Wo ich dies gerade hier schreibe, schenkt mir diese Einschätzung Kraft für die Herausforderungen in nächster Zeit. Am Montag war eine Fahrt in den Vogelpark Walsrode mit Dora und Herbert geplant. Dora sagte aber Sonntagabend ab, weil es ihr das Wetter zu drückend und schwül war. Okay, komm Dicka - jetzt zur dritten Dose.
Letzte Woche Mittwoch, meinem letzten Arbeitstag vor dem Urlaub, lud mich mein Teamleiter zum halbjährlichen Personalgespräch ein. Im August wollte er diese Gespräche mit allen Teammitgliedern führen und da ich ja in den Urlaub gehen würde, fing er auch gleich mit mir an. Und er kam auch gleich Kringe rüber.
Er hatte Angst, dass ich psychisch zusammenbrechen würde und wollte mir seine Hilfe bei einem Arbeitsplatzwechsel anbieten. Ihm war zu Ohren gekommen, dass ich Hilfe meiner Kolleginnen abgelehnt hatte, weil ich die "Sache gegen die Wand" fahren wollte. Tatsächlich hatte ich mich wohl so geäußert, aber wie auch mein Teamleiter wusste, hatte dies einen komplett anderen Hintergrund.
Denn ich will mich vor allem nicht kaputt machen lassen, eher lasse ich die Arbeit gegen die Wand fahren. Das ist ja nun etwas Anderes: Nicht bewusst und mit voller Absicht gegen die Wand fahren lassen, sondern als letzte Möglichkeit, bevor ich selbst kaputt gehe. Falls manche Leute diesen Unterschied nicht erkennen können, tun sie mir leid.
Doch ich erklär dies mal "from the beginning": Anfang Juli bat mich mein Teamleiter, auf das Home-Office vorübergehen zu verzichten, weil er selbst endlich in seinen wohlverdienten Jahresurlaub ging und von den anderen Kolleginnen die meisten krank oder selbst in Urlaub gewesen waren.
Ich war zu dem Zeitpunkt der einzige erfahrene Kollege, welcher noch verfügbar war und sollte die jungen Kollegen bei ihrer Arbeit unterstützen. Daher wäre meine Anwesenheit unbedingt erforderlich. Dies sah ich ein und erfüllte ihm diesen Wunsch, obwohl ich es personalrechtlich nicht hätte machen müssen.
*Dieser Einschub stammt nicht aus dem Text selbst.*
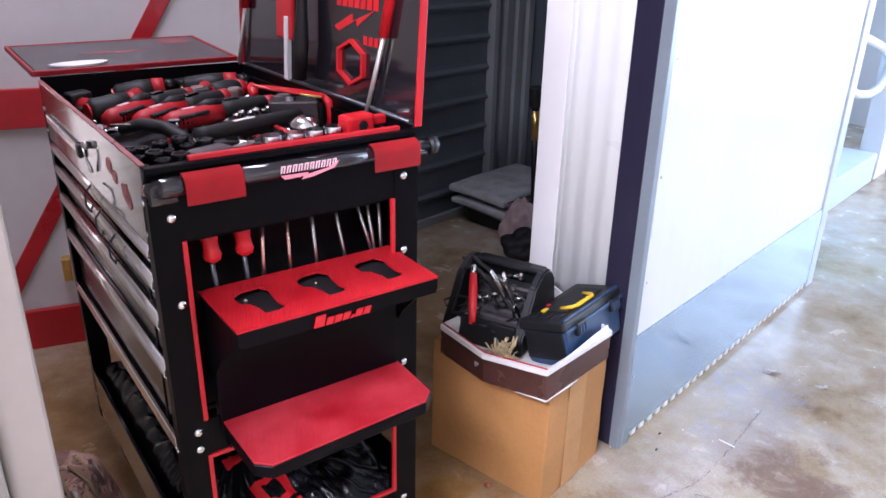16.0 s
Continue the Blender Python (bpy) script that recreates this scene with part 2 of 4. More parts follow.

Dazu muss man wissen, dass ich selbst in einem Dreierteam arbeite. Zum Zeitpunkt jenes ersten Gespräches war die eine gerade in eine fünfwöchige Reha und die andere in ihren vierwöchigen Jahresurlaub gestartet. Ich gönnte Ihnen dies, musste aber feststellen, dass ausgerechnet jetzt Berge von Post mit Rentenänderungen und Betriebskostenabrechnungen des größten Vermieters von Salzgitter eintrudelten.
Hatte ich schon erwähnt, dass meine Vertreterinnen und ich seit zwei Jahren ein nicht besetztes Sachgebiet zu dreiviertel ständig vertreten? Der Gerechtigkeit halber will ich die Tatsache, dass auch die anderen Kollegas mit ständigen Vertretungen übermäßig stark belastet sind, nicht unter den Tisch fallen lassen.